EXERCISE DESCRIPTION:
Reproduce the listing below in full and without alteration, apart from its pictures.

DATA EXCERPT:
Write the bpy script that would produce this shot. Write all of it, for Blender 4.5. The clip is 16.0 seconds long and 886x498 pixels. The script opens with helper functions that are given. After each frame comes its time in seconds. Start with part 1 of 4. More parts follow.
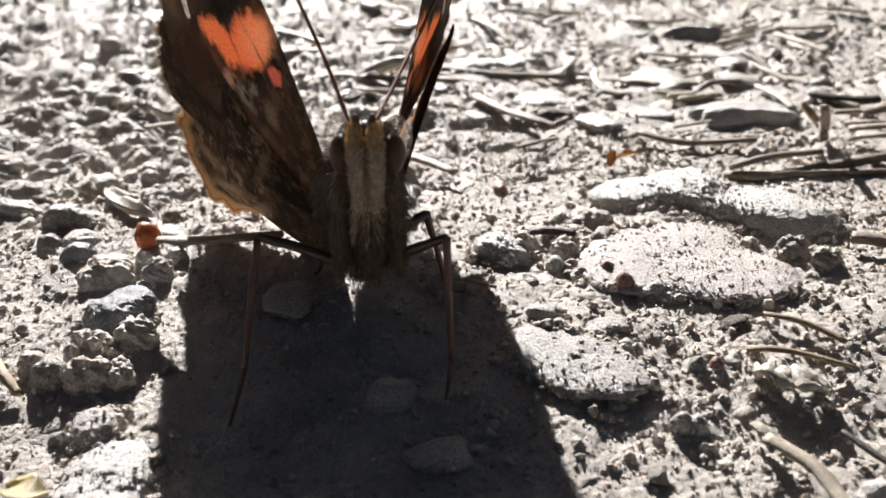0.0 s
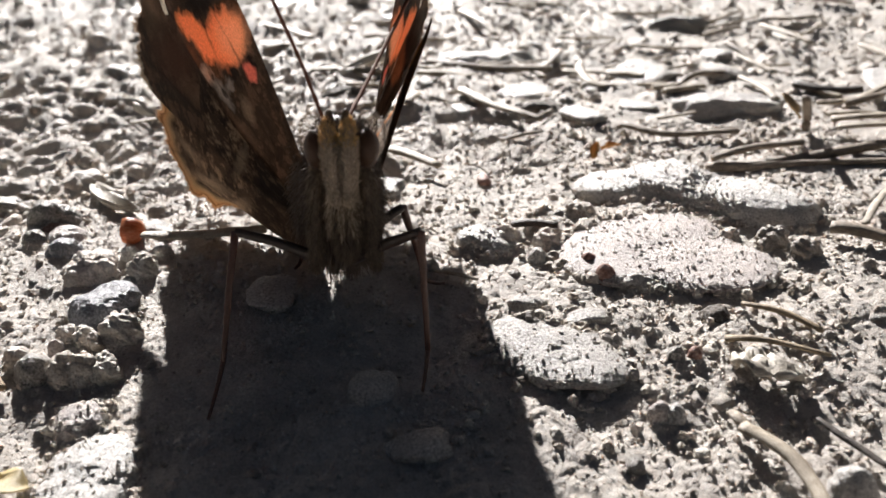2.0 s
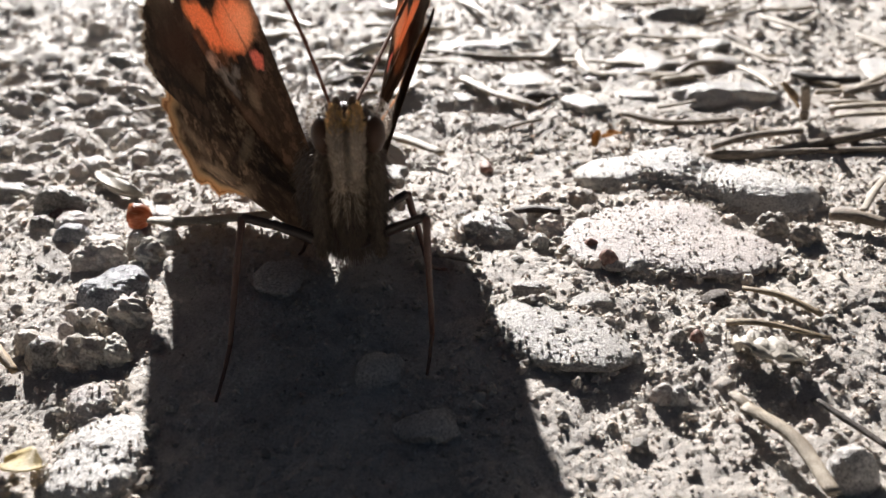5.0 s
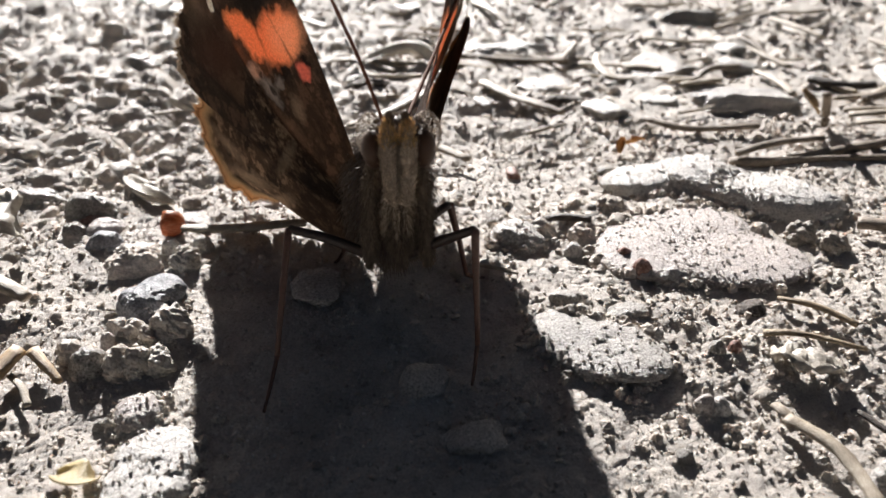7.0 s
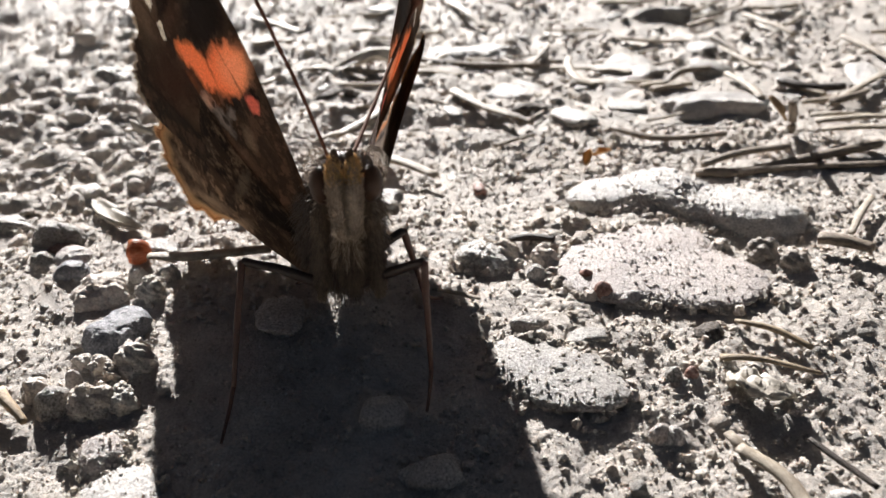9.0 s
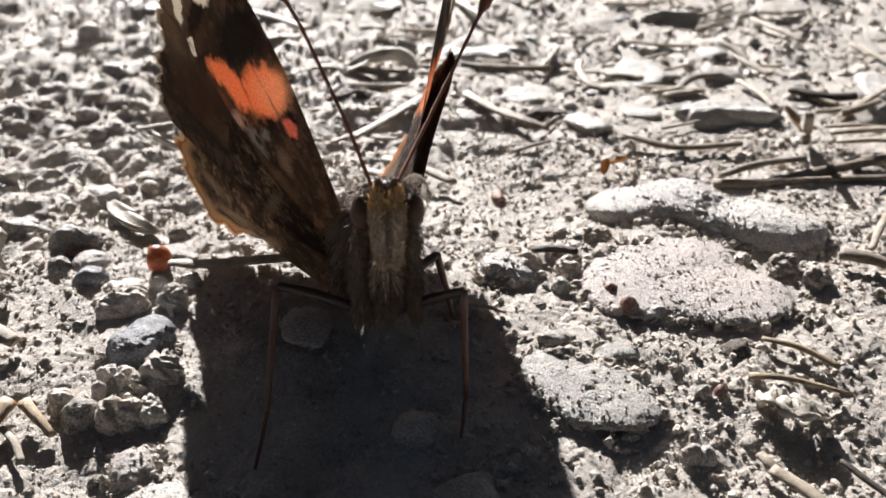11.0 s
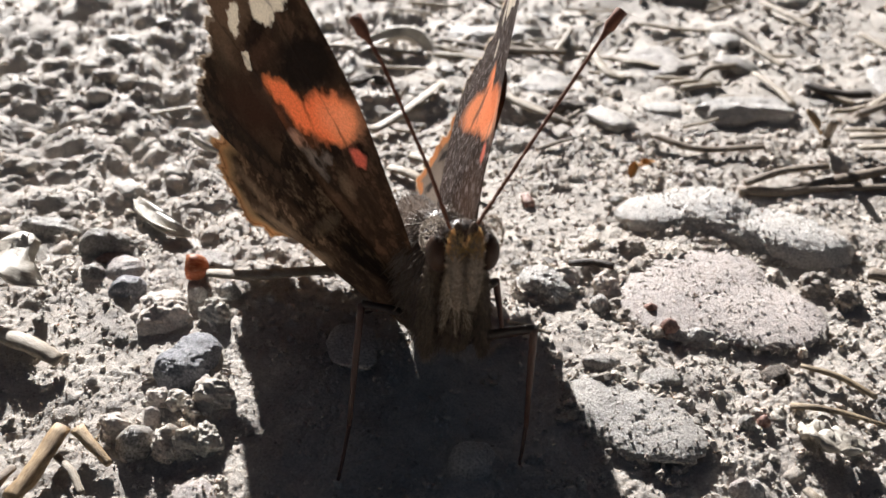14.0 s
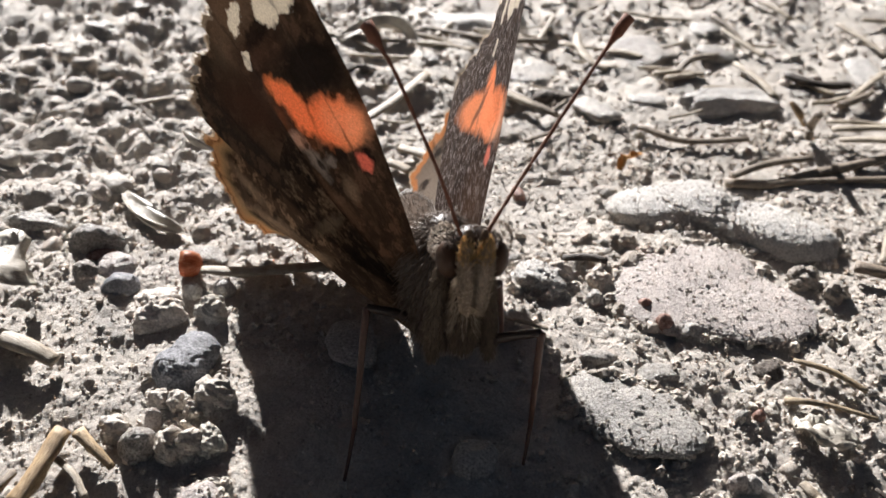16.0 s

EXPECTED OUTPUT:
Write the bpy script that would produce this shot. Write all of it, for Blender 4.5. The clip is 16.0 seconds long and 886x498 pixels. The script opens with helper functions that are given. After each frame comes its time in seconds. Start with part 1 of 4. More parts follow.
0.0 s
2.0 s
5.0 s
7.0 s
9.0 s
11.0 s
14.0 s
16.0 s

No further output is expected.